Value at Risk of a Lehman Bond
Keywords:
Value-at-risk, Lehman brothers bond, Historical simulation, Ewma, BacktestingAbstract
One fine day Scilla, a person who wants to be very cautious, invests the savings of a lifetime on a bond. Scilla feels quit safe, because the bond, issued by the Lehman Brothers bank, is part of a list of bonds declared low risk/return by a consortium of banks called Patti Chiari. The next day she turns on the radio and discovers that the bank has failed.
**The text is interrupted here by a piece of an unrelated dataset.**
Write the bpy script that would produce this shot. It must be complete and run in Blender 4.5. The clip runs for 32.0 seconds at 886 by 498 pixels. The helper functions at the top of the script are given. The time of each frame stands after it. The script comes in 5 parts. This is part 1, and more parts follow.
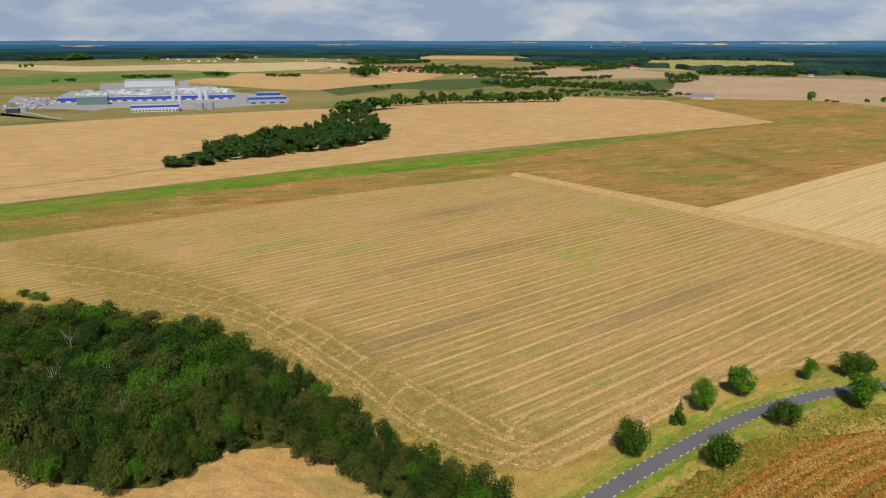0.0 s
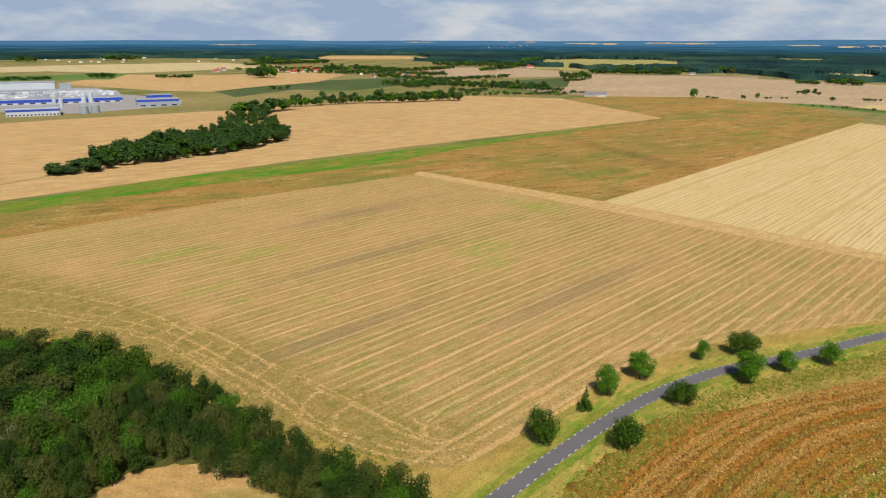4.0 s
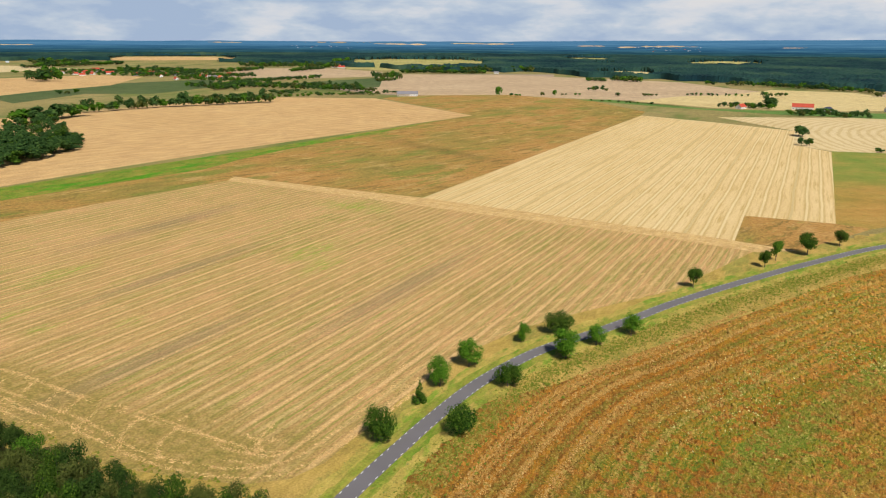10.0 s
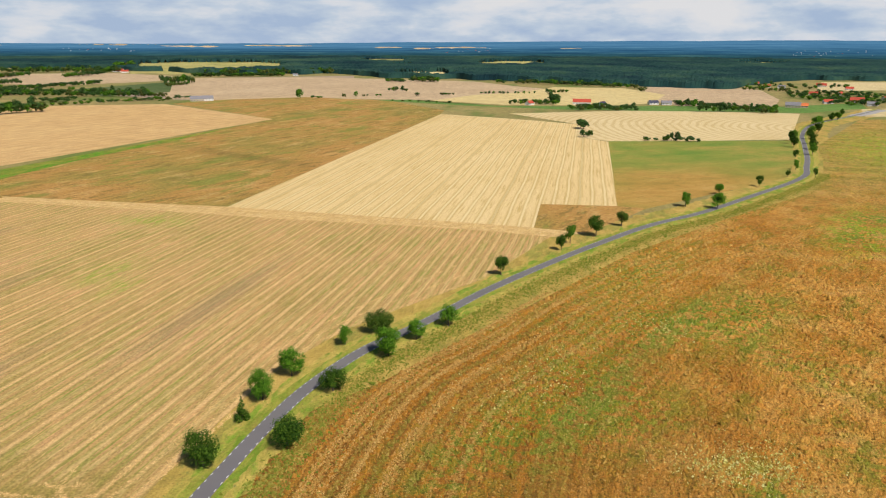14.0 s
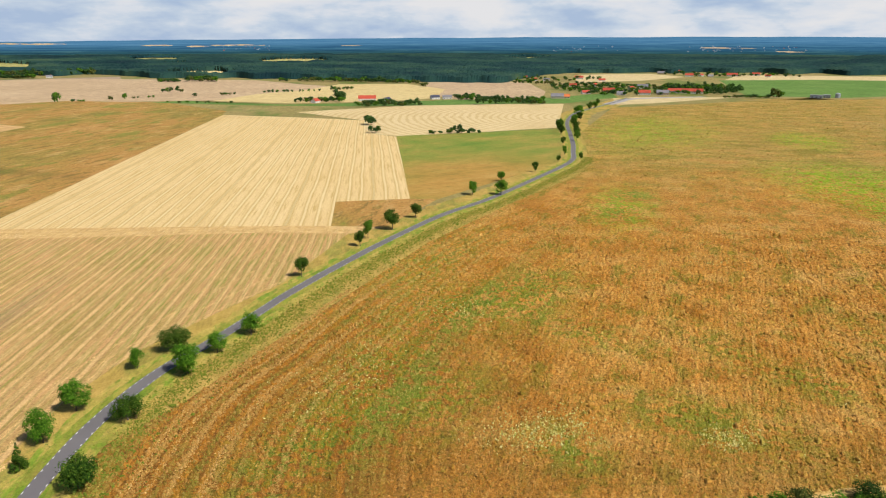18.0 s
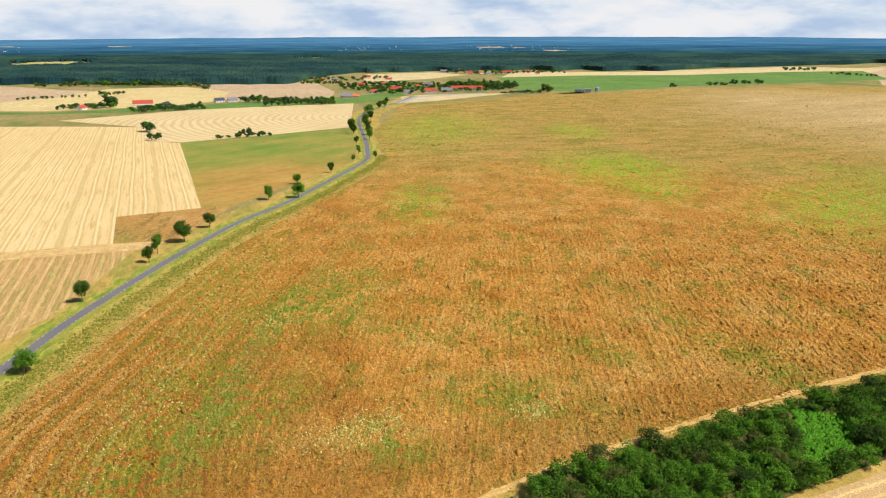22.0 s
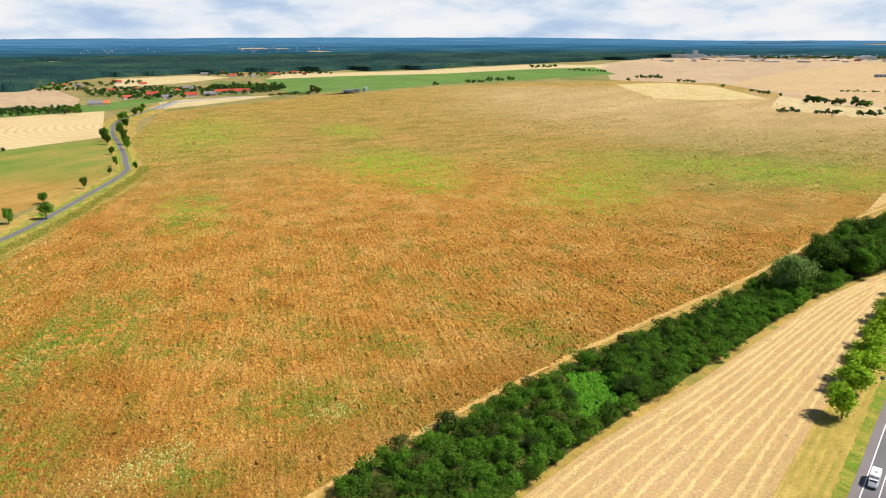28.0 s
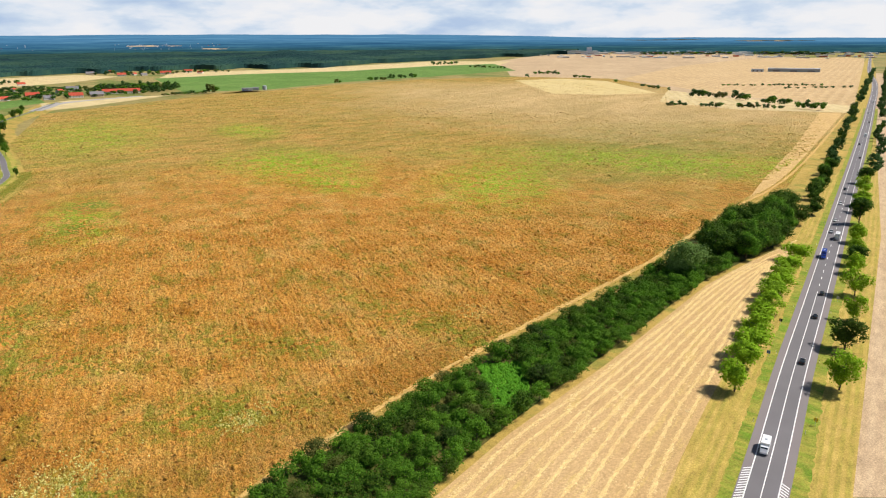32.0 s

Along with Scilla there are several thousand small and medium-sized investors, for a total notional amount of several billion euros, both simple buyers of Lehman bonds and underwriters of insurance policies in which Lehman bonds were included as a guarantee of capital. Many of them are in dispute with their banks and with the Patti Chiari consortium which was responsible for drafting the list. One of the requirement for a bond to be in the list was to have a low Value at Risk, not above a certain threshold, that was set at 0.3125% for the one-day 99% VaR. The investors argue that the VaR of their bonds had exceeded, from some months, the maximum threshold and therefore that those bonds would have to come out of the list. A simple and direct backtesting unequivocally shows that those cases have a foundation, in particular for the bond XS0189741001 which this document deals with. That is, that any measure of one-day 99% VaR that falls within the maximum limit of 0.3125% can be declared wrong with a margin of error close to zero.